-- Begin --

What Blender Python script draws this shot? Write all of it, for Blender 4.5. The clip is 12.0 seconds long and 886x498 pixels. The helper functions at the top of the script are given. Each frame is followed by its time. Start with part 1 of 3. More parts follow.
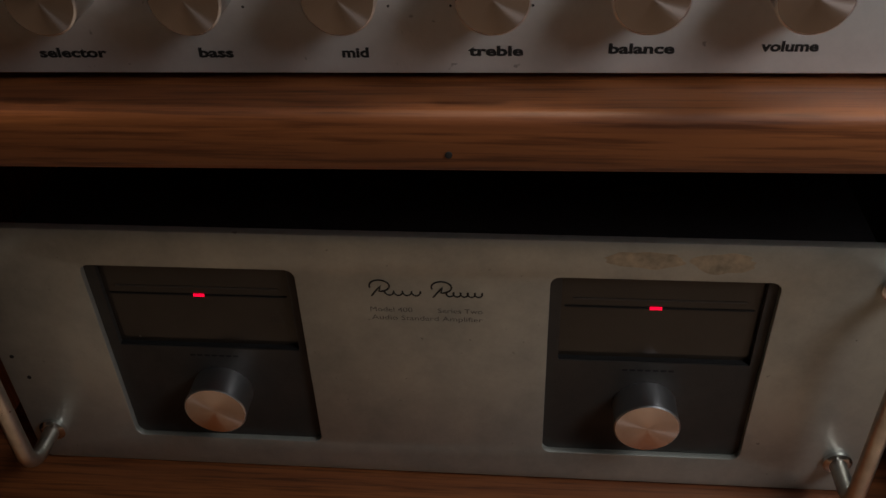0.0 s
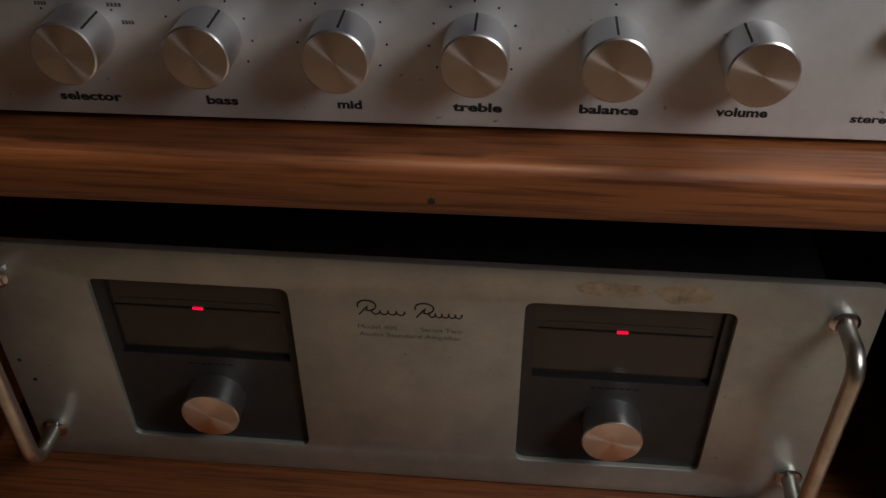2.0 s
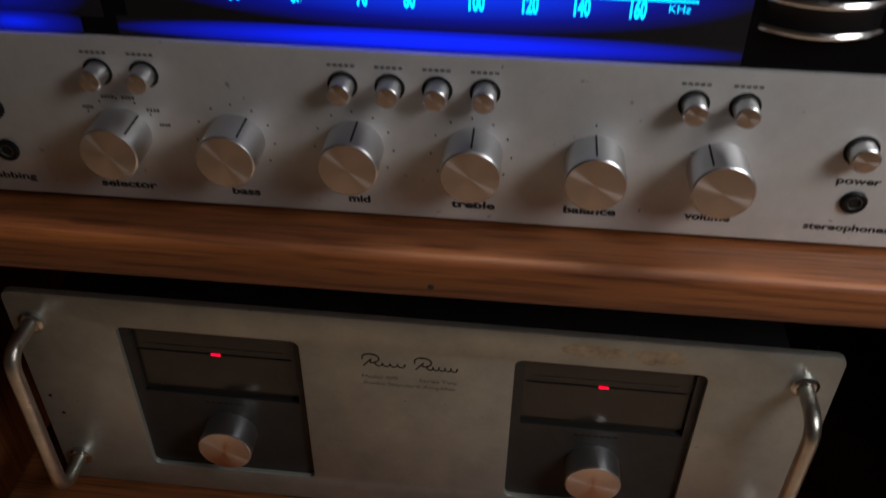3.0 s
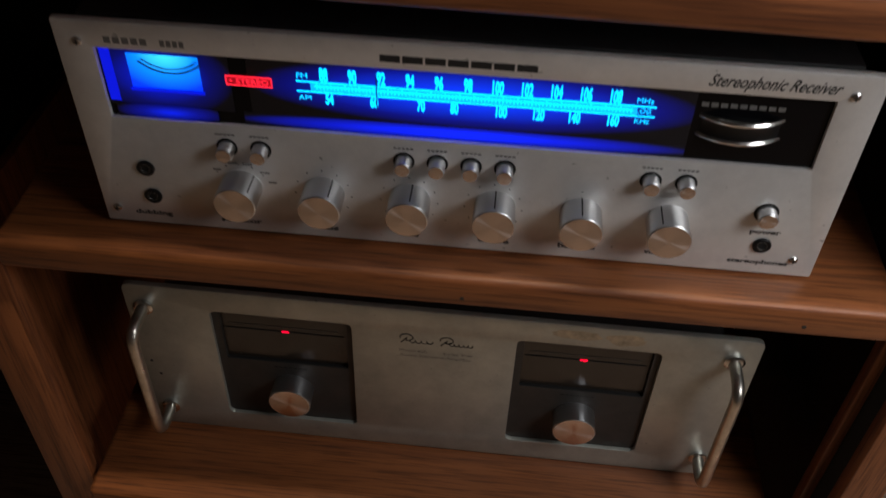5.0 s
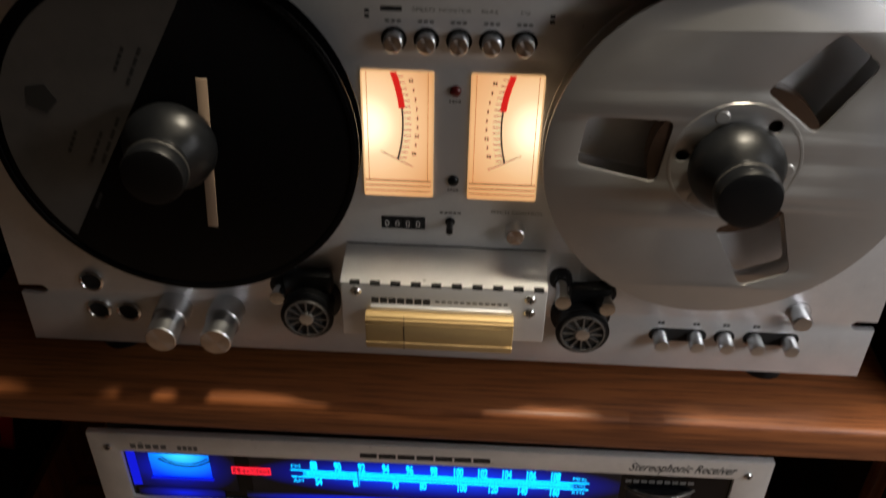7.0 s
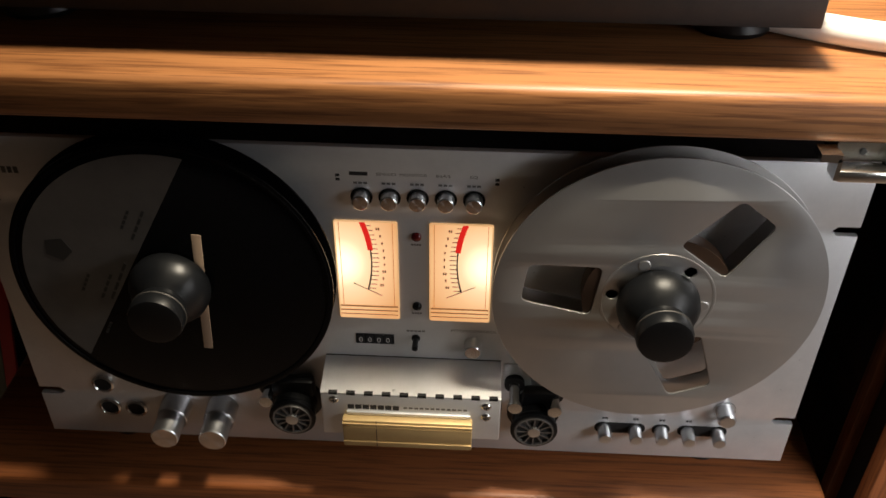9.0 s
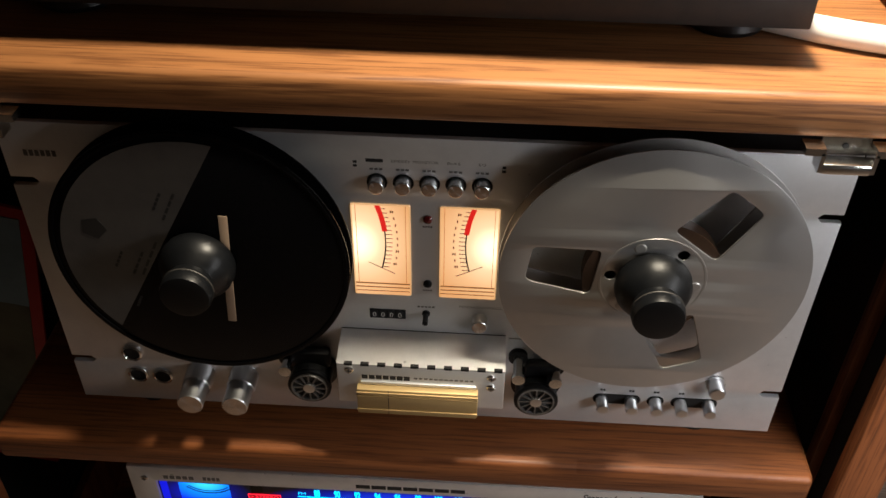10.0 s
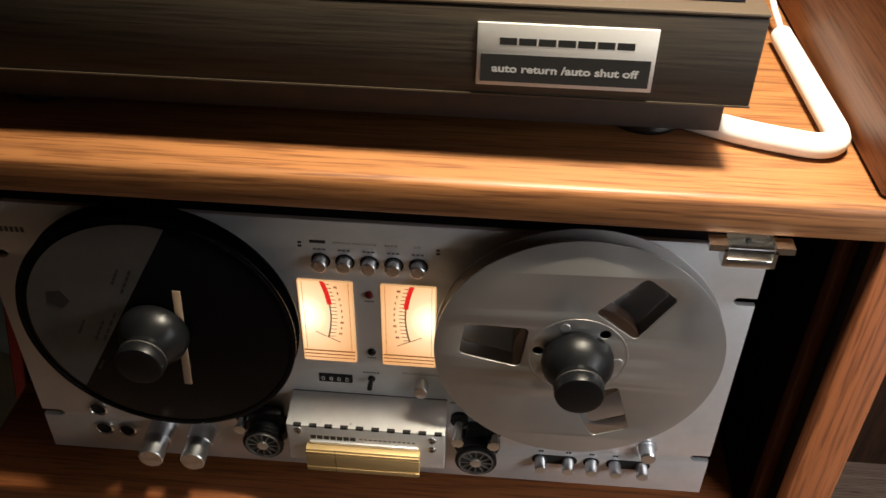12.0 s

-- End --

# Exercise directions:
Omit every picture, then repeat the remaining data exactly as it appears above.

# Correct response:
What Blender Python script draws this shot? Write all of it, for Blender 4.5. The clip is 12.0 seconds long and 886x498 pixels. The helper functions at the top of the script are given. Each frame is followed by its time. Start with part 1 of 3. More parts follow.
0.0 s
2.0 s
3.0 s
5.0 s
7.0 s
9.0 s
10.0 s
12.0 s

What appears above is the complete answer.